Market slips as investors await Fed move

The sharemarket lost ground as investors waited for an update on economic stimulus measures in the United States.

The sharemarket lost ground as investors waited for an update on economic stimulus measures in the United States.

The benchmark S&P/ASX 200 Index was down 11.5 points, or 0.24 per cent, at 4814.4. The broader All Ordinaries Index was down 10.4 points, or 0.22 per cent, at 4794.6.

The market fell nearly 1 per cent during the day, in line with falls on Asian markets and after the minutes from the latest Reserve Bank board meeting provided little guidance.

But data showing strong rises in Chinese property prices helped the market recover some of its losses during afternoon trade.

IG strategist Chris Weston said investors were sensitive before the US Federal Reserve's policy board meeting being held on Wednesday.

US Fed chairman Ben Bernanke is tipped to provide direction on whether policymakers will continue with a monthly $US85 billion bond-buying program, known as quantitative easing.

Bond futures prices were slightly higher with a small rally after the release of the RBA minutes.

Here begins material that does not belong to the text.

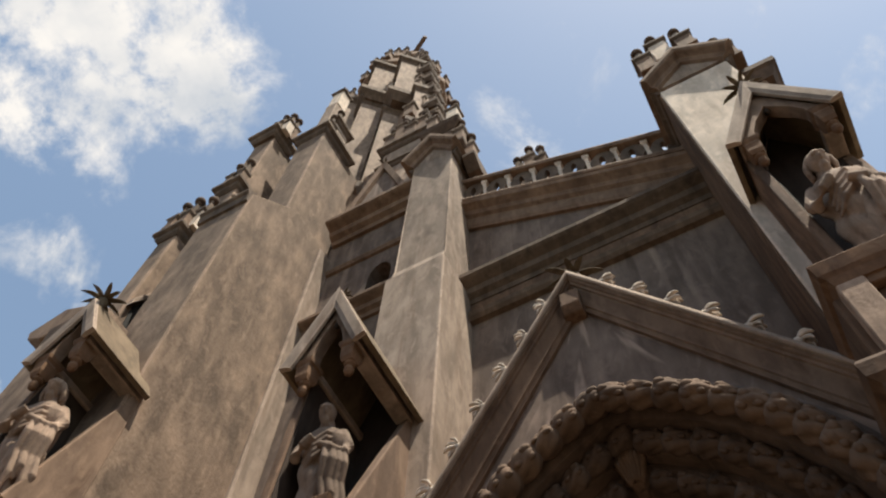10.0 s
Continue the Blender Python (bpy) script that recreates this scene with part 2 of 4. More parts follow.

The RBA kept the cash rate unchanged at a record low of 2.75 per cent two weeks ago but the minutes of the policy meeting showed that it was still inclined to reduce the rate if inflation stayed low and growth in the non-mining sectors of the economy became sluggish.

"The RBA obviously kept the view there was scope to ease rates should that prove necessary," Westpac interest rate strategist Tim Jung said. "We don't think there is a whole lot in there for the market to change its expectation of what the RBA will deliver."

The September 10-year bond futures contract was trading at 96.600 (implying a yield of 3.400 per cent) after peaking at 96.640, up from 96.595 (3.405 per cent) on Monday. The three-year contract was at 97.440 (2.560 per cent), up from 97.435 (2.565 per cent).

Recent economic data has shown signs that the US economic recovery is getting more solid, raising the possibility that the Fed would start to wind back its quantitative easing, Mr Jung said.

"The obvious thing to look for is the tapering of their QE program," he said.

"Any indication of the size and also the timing of the tapering will be crucial to near-term price action."